Been there, done that.
Wildfires?
Gradual sea level rise?
Always been happening.
... I’m not seeing any increases in any of the bad things the alarmists are screaming about. ...
... if you think that we’ll get more droughts from increasing CO2, give money to organizations that drill wells in Africa.
Or advance the cause of drought-resistant crops.
Or work to teach farmers how to reduce their water use.
Because any of those will be of value, whether or not CO2 is bringing bad news … and thus you will never regret the work that you’ve put in, however it plays out."
Two interesting comments that followed the article:
"Climate is mostly local, sometimes regional, but *never* global. The climate 100 miles north of me is different than here. The climate 100 miles south of me is different than here. The climate 20 miles north of me, on the other side of a river valley is different than here, different temps, different humidity, different rainfall, etc. The climate 300 miles west of me is different than here and so is the climate 300 miles east of me. There isn’t even a regional average climate let alone a global one!
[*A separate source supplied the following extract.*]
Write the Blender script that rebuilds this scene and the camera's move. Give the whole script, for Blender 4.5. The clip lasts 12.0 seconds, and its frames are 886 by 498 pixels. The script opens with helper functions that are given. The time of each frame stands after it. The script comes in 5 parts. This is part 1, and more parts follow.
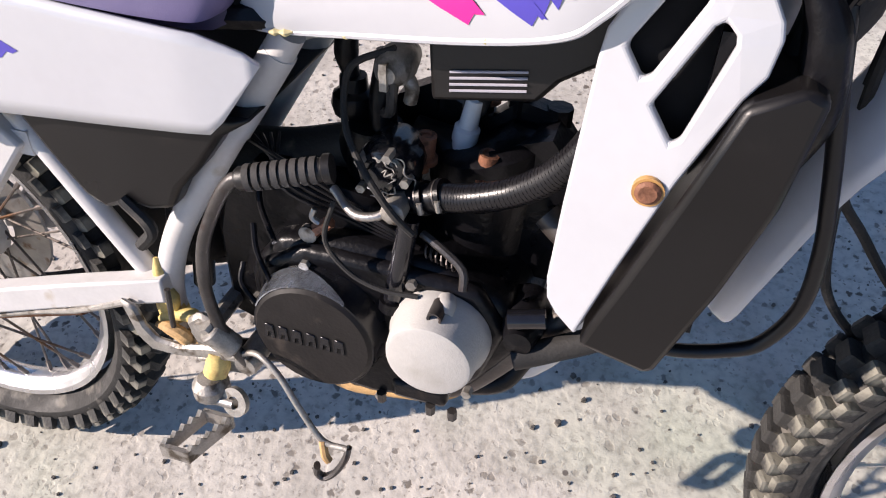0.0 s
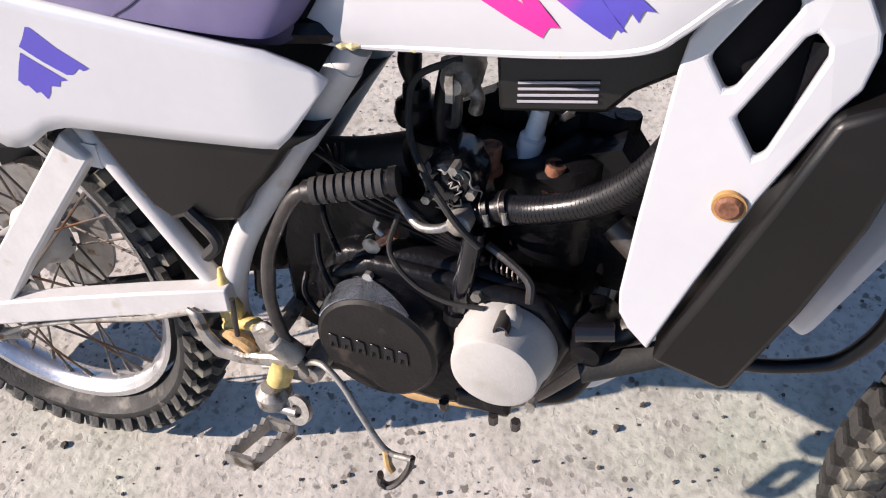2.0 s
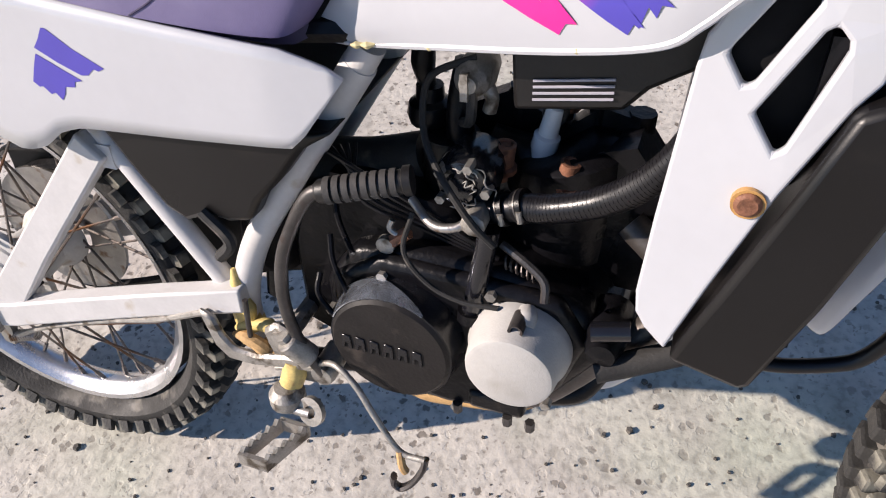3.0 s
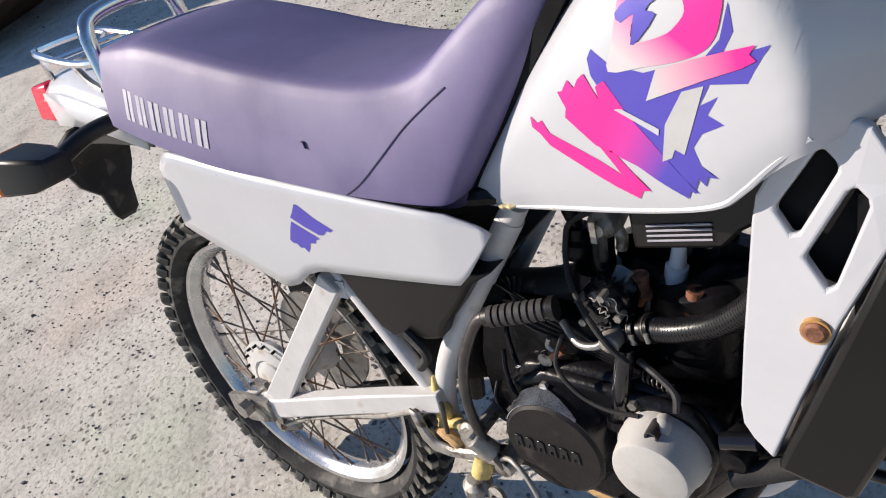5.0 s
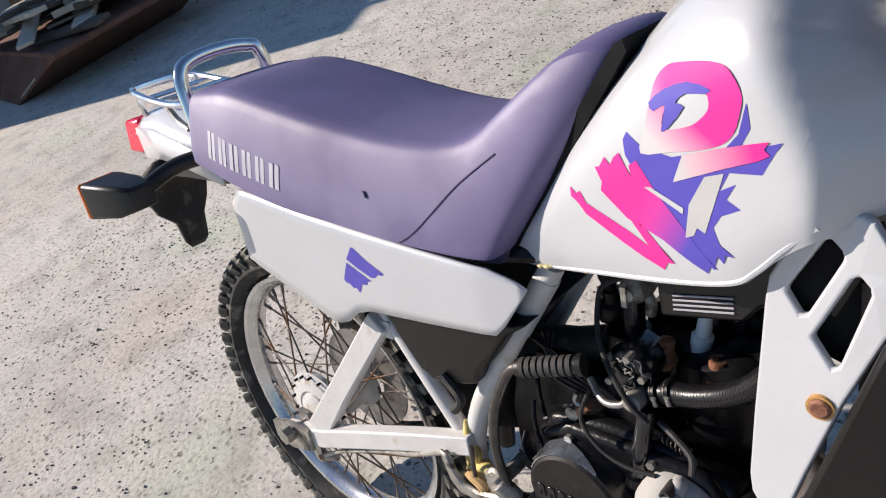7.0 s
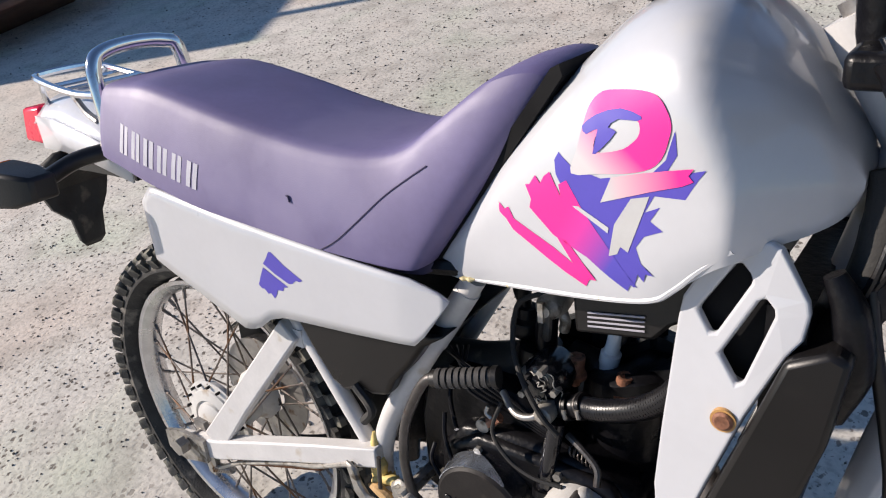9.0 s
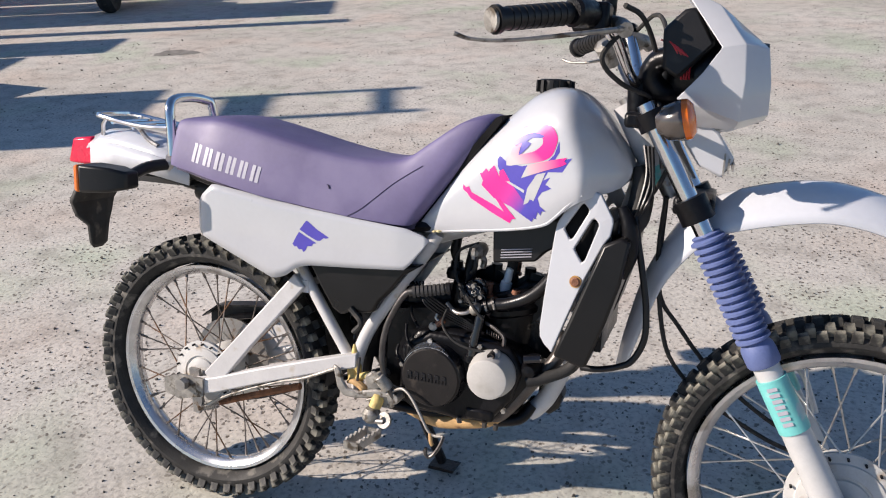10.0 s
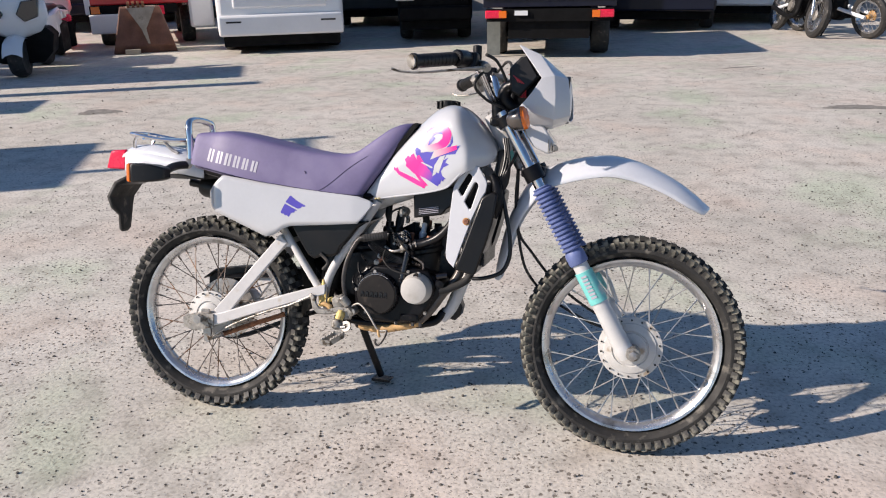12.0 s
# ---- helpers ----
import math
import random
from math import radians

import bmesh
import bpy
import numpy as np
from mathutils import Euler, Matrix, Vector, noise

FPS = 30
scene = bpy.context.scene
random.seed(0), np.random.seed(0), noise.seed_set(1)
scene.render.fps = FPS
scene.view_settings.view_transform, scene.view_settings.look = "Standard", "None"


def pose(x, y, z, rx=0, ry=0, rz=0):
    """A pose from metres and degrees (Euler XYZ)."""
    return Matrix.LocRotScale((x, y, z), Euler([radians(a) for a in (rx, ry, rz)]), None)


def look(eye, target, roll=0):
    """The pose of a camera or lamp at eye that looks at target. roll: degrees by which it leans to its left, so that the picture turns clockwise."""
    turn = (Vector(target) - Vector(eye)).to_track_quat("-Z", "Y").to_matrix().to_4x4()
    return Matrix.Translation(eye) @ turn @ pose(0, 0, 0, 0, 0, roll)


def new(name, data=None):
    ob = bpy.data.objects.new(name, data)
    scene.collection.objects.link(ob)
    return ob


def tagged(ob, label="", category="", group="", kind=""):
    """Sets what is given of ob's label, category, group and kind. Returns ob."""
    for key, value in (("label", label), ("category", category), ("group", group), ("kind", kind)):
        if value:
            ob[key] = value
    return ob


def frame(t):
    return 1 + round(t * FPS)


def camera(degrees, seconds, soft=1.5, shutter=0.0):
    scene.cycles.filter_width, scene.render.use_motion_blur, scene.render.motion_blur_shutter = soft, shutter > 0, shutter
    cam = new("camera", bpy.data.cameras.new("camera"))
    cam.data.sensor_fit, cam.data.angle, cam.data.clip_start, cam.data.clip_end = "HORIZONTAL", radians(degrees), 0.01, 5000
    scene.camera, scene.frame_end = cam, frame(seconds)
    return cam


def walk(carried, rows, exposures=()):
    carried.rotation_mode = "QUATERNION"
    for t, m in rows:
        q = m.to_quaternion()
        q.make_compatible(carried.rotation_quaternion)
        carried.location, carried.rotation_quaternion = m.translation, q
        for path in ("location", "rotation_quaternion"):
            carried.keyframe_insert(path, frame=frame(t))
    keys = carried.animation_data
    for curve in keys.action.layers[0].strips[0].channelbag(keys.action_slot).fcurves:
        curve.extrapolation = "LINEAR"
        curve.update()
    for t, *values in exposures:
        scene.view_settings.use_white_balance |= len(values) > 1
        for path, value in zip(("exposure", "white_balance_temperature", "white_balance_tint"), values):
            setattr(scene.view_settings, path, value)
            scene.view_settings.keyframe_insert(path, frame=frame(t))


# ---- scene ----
cam = camera(60.1, 12.0, soft=1.1)
PATH = [
    (0, (0.1674, -0.3793, 1.0143), (-0.2786, 0.7606, -0.5314), -5.0),
    (0.5, (0.1517, -0.3673, 1.0192), (-0.3341, 0.7385, -0.5392), -6.9),
    (1, (0.1498, -0.3653, 1.0143), (-0.3687, 0.7280, -0.5431), -8.2),
    (1.5, (0.1488, -0.3672, 1.0192), (-0.3826, 0.7212, -0.5372), -8.8),
    (2, (0.1438, -0.3691, 1.0202), (-0.3993, 0.7214, -0.5303), -9.3),
    (2.5, (0.1409, -0.3652, 1.0192), (-0.4141, 0.7245, -0.5283), -9.7),
    (2.7, (0.1389, -0.3681, 1.0162), (-0.4190, 0.7216, -0.5303), -9.9),
    (4.3, (0.1901, -0.3794, 1.0449), (-0.6838, 0.6763, -0.3715), -20.6),
    (4.5, (0.2177, -0.3826, 1.0754), (-0.7689, 0.6408, -0.2915), -24.2),
    (5, (0.2856, -0.3920, 1.1149), (-0.9084, 0.6013, -0.1001), -27.6),
    (5.5, (0.3367, -0.4112, 1.1386), (-0.9510, 0.5823, 0.0241), -27.0),
    (6, (0.3298, -0.4102, 1.1415), (-0.9963, 0.5828, 0.0715), -25.8),
    (6.5, (0.3307, -0.4151, 1.1435), (-0.9953, 0.5848, 0.0803), -24.8),
    (8.3, (0.3347, -0.4092, 1.1573), (-0.9448, 0.6039, 0.0507), -22.8),
    (8.5, (0.3308, -0.4082, 1.1544), (-0.9338, 0.6216, 0.0457), -22.0),
    (9, (0.3136, -0.4475, 1.1535), (-0.7964, 0.7484, 0.0455), -15.6),
    (9.2, (0.2865, -0.5023, 1.1911), (-0.7304, 0.7448, 0.0504), -14.2),
    (9.5, (0.2806, -0.6945, 1.2092), (-0.5843, 0.7624, 0.2002), -7.2),
    (10, (0.3891, -1.1806, 1.2685), (-0.2667, 0.4747, 0.4208), -2.3),
    (10.5, (0.4575, -1.6377, 1.3327), (-0.0644, 0.1042, 0.5695), -1.1),
    (11, (0.5615, -1.9799, 1.3275), (0.1120, -0.2002, 0.6067), -1.1),
    (11.5, (0.5855, -2.0501, 1.3425), (0.1588, -0.2597, 0.6354), -1.2),
    (12, (0.5702, -1.9957, 1.3404), (0.1465, -0.2044, 0.6333), -1.3),
]
EXPOSED = [(0, 0.71, 7000, 19), (2.5, 0.62, 7000, 18), (4.5, 0.44, 7000, 14), (5.5, 0.40, 7000, 13), (9, 0.42, 7000, 14), (10.5, 0.37, 7050, 15), (12, 0.42, 7050, 15)]
walk(cam, [(t, look(eye, target, roll)) for t, eye, target, roll in PATH], EXPOSED)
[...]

"The IPCC uses 1850–1900 as its reference period for ‘pre-industrial’ temperature. The change to this value is calculated using linear regression, not by taking the maximum anomaly for any point after 1900.
I believe they use HadCRUT data as the source for this.
The average HadCRUT4 annual anomaly for pre-industrial is -0.3°C (relative to their 1961-1990 base).
For the purposes of calculating post-industrial change, anomalies from 1901 forward, are deducted from -0.3°C and change over time is calculated by linear regression of these values.
Using Excel I get a figure of exactly +1 °C warming from 1901-2020 in HadCRUT4.